Summer is meant to be enjoyed, not seen through a window.

The telly, the boob tube, the idiot box. Call it what you will, it’s consumed way too much of my time in recent months.

I’m ashamed to admit that, lately, entire evenings that would have been better spent walking in a park or with my nose buried in a book have somehow melted away in what feels like minutes.

Despite the recent stretch of beautiful weather, between the TV and my laptop, I confess I often find it next to impossible to pull my gaze from the magnetism of a glowing screen.

It’s sheer laziness, and not at all conducive to good health — I recognize this.

The worst part is, it’s not at all how my brother and I were raised.

Growing up in Port Hardy and Pouce Coupe (near Dawson Creek) we certainly didn’t spend hours sitting, slack-jawed and glassy-eyed, in front of the TV.

We were too busy running around in the woods behind our house, building ‘log cabins’ that never actually made it past our knees, and racing down homemade ziplines which, in hindsight, probably weren’t the safest. But then safety wasn’t our chief concern, with the wind whipping our shaggy 1970s hair-dos in our faces.

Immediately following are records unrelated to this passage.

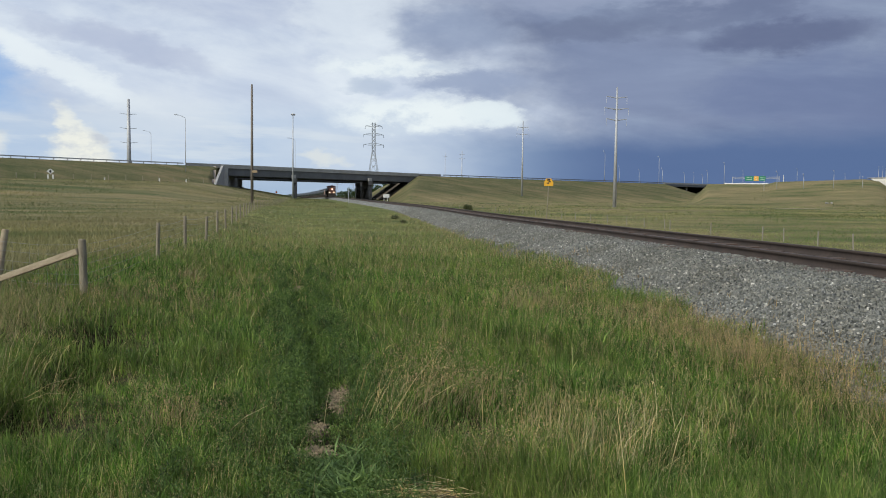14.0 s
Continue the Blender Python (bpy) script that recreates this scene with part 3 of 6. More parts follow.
def build_highway():
    frame_m = pose(0, 346, 0, 0, 0, ROAD_TURN)
    for k, (y0, y1) in enumerate(DECKS):
        o = tagged(new("road", road_strip("road", -420, 700, y0 + 0.6, y1 - 0.6, 0.02, M_ASPHALT, 0.12)),
                   "grey asphalt highway carriageway on an embankment", "road", kind="structure")
        o.matrix_basis = frame_m
    bridge = empty("overpass", 0, 346, 0, ROAD_TURN, label="concrete highway overpass on round piers above the railway", category="bridge")
    for k, (y0, y1) in enumerate(DECKS):
        lo, hi = -88 + y0 * SKEW, 3 + y0 * SKEW
        sl = new("deck_slab", road_strip("deck_slab", lo - 4, hi + 4 + 24 * SKEW, y0, y1, -0.11, M_CONCRETE, 0.28))
        sl.parent = bridge
        for i in range(7):
            y = y0 + 0.9 + i * (y1 - y0 - 1.8) / 6
            off = (y - y0) * SKEW
            g = new("girder", road_strip("girder", lo + off, hi + off, y - 0.45, y + 0.45, -0.40, M_GIRDER, 2.3))
            g.parent = bridge
        for y in (y0, y1 - 0.35):
            p = new("parapet", road_strip("parapet", lo - 14, hi + 12 + (y - y0) * SKEW, y, y + 0.35, 0.85, M_CONCRETE, 0.95))
            p.parent = bridge
            p["label"] = "grey concrete barrier along the deck edge"
        for s0 in (-59.9, -24.3):
            for y in (y0 + 1.2, y0 + 8.4, y0 + 15.6, y0 + 22.8):
                s = s0 + y * SKEW
                zs = float(road_z(s)) - 2.75
                bm = bmesh.new()
                tube_bm(bm, (0, 0, -1.2), (0, 0, zs - 1.3), 0.85, 0.85, 14)
                part("pier_column", bm, M_PIER, bridge, "round dark weathered concrete column", True, pose(s, y, 0))
            bm = bmesh.new()
            extrude_bm(bm, [(-1.0, zs - 1.5), (1.0, zs - 1.5), (1.15, zs - 0.9), (1.15, zs - 0.02), (-1.15, zs - 0.02), (-1.15, zs - 0.9)], -1.4, 25.2, "y")
            cap = part("pier_cap", bm, M_PIER, bridge)
            shear = Matrix.Identity(4)
            shear[0][1] = SKEW
            cap.data.transform(shear)
            cap.matrix_basis = pose(s0 + y0 * SKEW, y0, 0)
            if k == 0:
                bm = bmesh.new()
                box_bm(bm, (-0.7, -0.7, zs - 0.2), (0.7, 0.1, zs + 1.1), 0.05)
                part("cap_end", bm, M_CONCRETE, bridge, "pale concrete block at the end of the pier cap", at=pose(s0 - 1.0, -0.5, 0))
    for s0, sign in ((-88.0, -1), (3.0, 1)):
        shear = Matrix.Identity(4)
        shear[0][1] = SKEW
        bm = bmesh.new()
        low = 2.0 if sign < 0 else 6.9
        box_bm(bm, (-1.2, -0.6, low), (0.6, DECK + 0.6, float(road_z(s0)) - 0.4))
        ab = part("abutment", bm, M_CONCRETE, bridge, "grey concrete abutment wall")
        ab.data.transform(shear)
        ab.matrix_basis = pose(s0 + (0.6 if sign < 0 else 0.6), 0, 0)
    # sloping wing wall and drain chute beside the western abutment
    zt = float(road_z(-90)) + 0.3
    bm = bmesh.new()
    extrude_bm(bm, [(0, zt), (0, 2.5), (-30, 2.0), (-30, 3.9), (-3.5, zt)], -0.35, 0.35, "x")
    w = part("wing_wall", bm, M_CONCRETE, bridge, "pale sloping concrete wing wall")
    w.matrix_basis = pose(-88.6, 0, 0, 0, 0, -38.2)
    bm = bmesh.new()
    extrude_bm(bm, [(0, zt - 0.3), (0, zt - 1.2), (-22, 3.9), (-22, 4.6)], -0.5, 0.5, "x")
    w = part("drain_chute", bm, surface("stained_concrete", (0.40, 0.33, 0.26), (0.28, 0.22, 0.17), 0.4, 0.9), bridge, "stained concrete drain chute")
    w.matrix_basis = pose(-93.5, -2.6, 0, 0, 0, -34)
    bm = bmesh.new()
    extrude_bm(bm, [(20.0, -0.6), (20.0, 0.05), (34.6, 9.75), (36.5, 9.2), (36.5, -0.6)], -0.5, DECK + 0.5, "y")
    pv = part("slope_paving", bm, surface("dusty_slope_concrete", (0.15, 0.128, 0.10), (0.10, 0.085, 0.066), 0.3, 0.95), bridge, "brown dusty paving under the deck end")
    shear = Matrix.Identity(4)
    shear[0][1] = SKEW
    pv.data.transform(Matrix.Diagonal((1.27, 1, 1, 1)))
    pv.data.transform(shear)
    pv.matrix_basis = pose(3.0 - 35.0 * 1.27, 0, 0)
    # steel barrier along the near shoulder
    for lo, hi in ((-330, -103), (16, 203), (262, 420)):
        rail = empty("guard_rail", 0, 346, 0, ROAD_TURN, label="galvanised steel guard rail on posts beside the highway", category="guard rail", group="guard rails of the highway")
        # eastern beams take darker steel: their unlit near face is put into the colour
        b = new("beam", road_strip("beam", lo, hi, -0.15, -0.05, 0.78, M_STEEL if lo < 0 else M_DULL_STEEL, 0.32))
        b.parent = rail
        bm = bmesh.new()
        box_bm(bm, (-0.09, -0.05, -0.5), (0.09, 0.12, 0.80))
        first = None
        for s in np.arange(lo + 1, hi, 3.8):
            at = pose(s, 0, float(road_z(s)))
            if first is None:
                first = part("guard_post", bm, M_DULL_STEEL, rail, at=at)
            else:
                share(first, at)


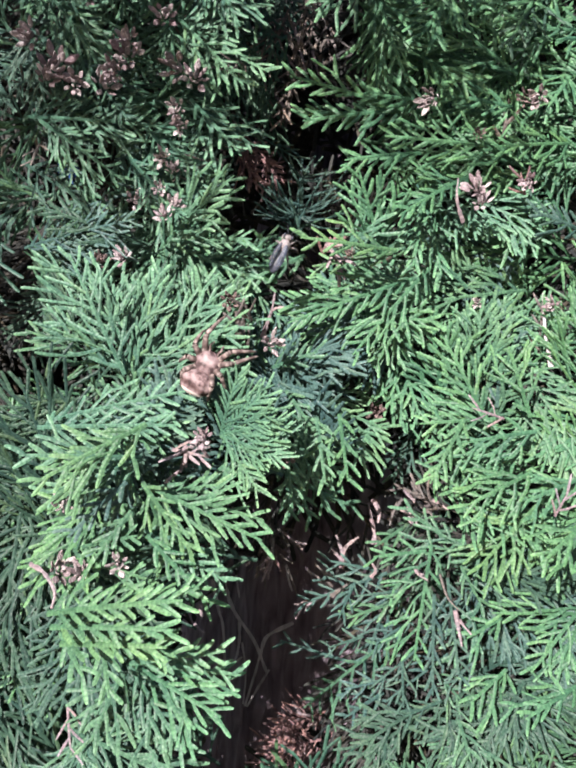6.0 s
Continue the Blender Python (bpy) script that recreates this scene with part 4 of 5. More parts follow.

In Port Hardy, especially, there were regular neighbourhood games of kick-the-can, road hockey matches and long afternoons spent combing the beach for whatever new treasure the tide had washed ashore.

And if there was somewhere we wanted to go, we usually got there under our own steam, on bicycles with tires that barely had time to cool off between rides.

Today, the great outdoors has far more to compete with than it did when we were kids.

Television on northern Vancouver Island in the ’70s offered the CBC and, after a certain point, a test pattern.

In the ’80s our world expanded exponentially, with the introduction of cable and the awesomeness that was MTV. And, of course, programming now goes round the clock on 200 channels.

Add to that online gaming, smartphones, and tablets, and today’s kids stand a slim chance of enjoying an active childhood.

Forty years ago, ParticipACTION was already telling us — on television, where else? — that the average 30-year-old Canadian was in worse shape than a 60-year-old Swede. It’s scary to think how we’d stand up to that test today.

Perhaps it’s time to put down the remote and walk away.

Five kilometres or so should do the trick.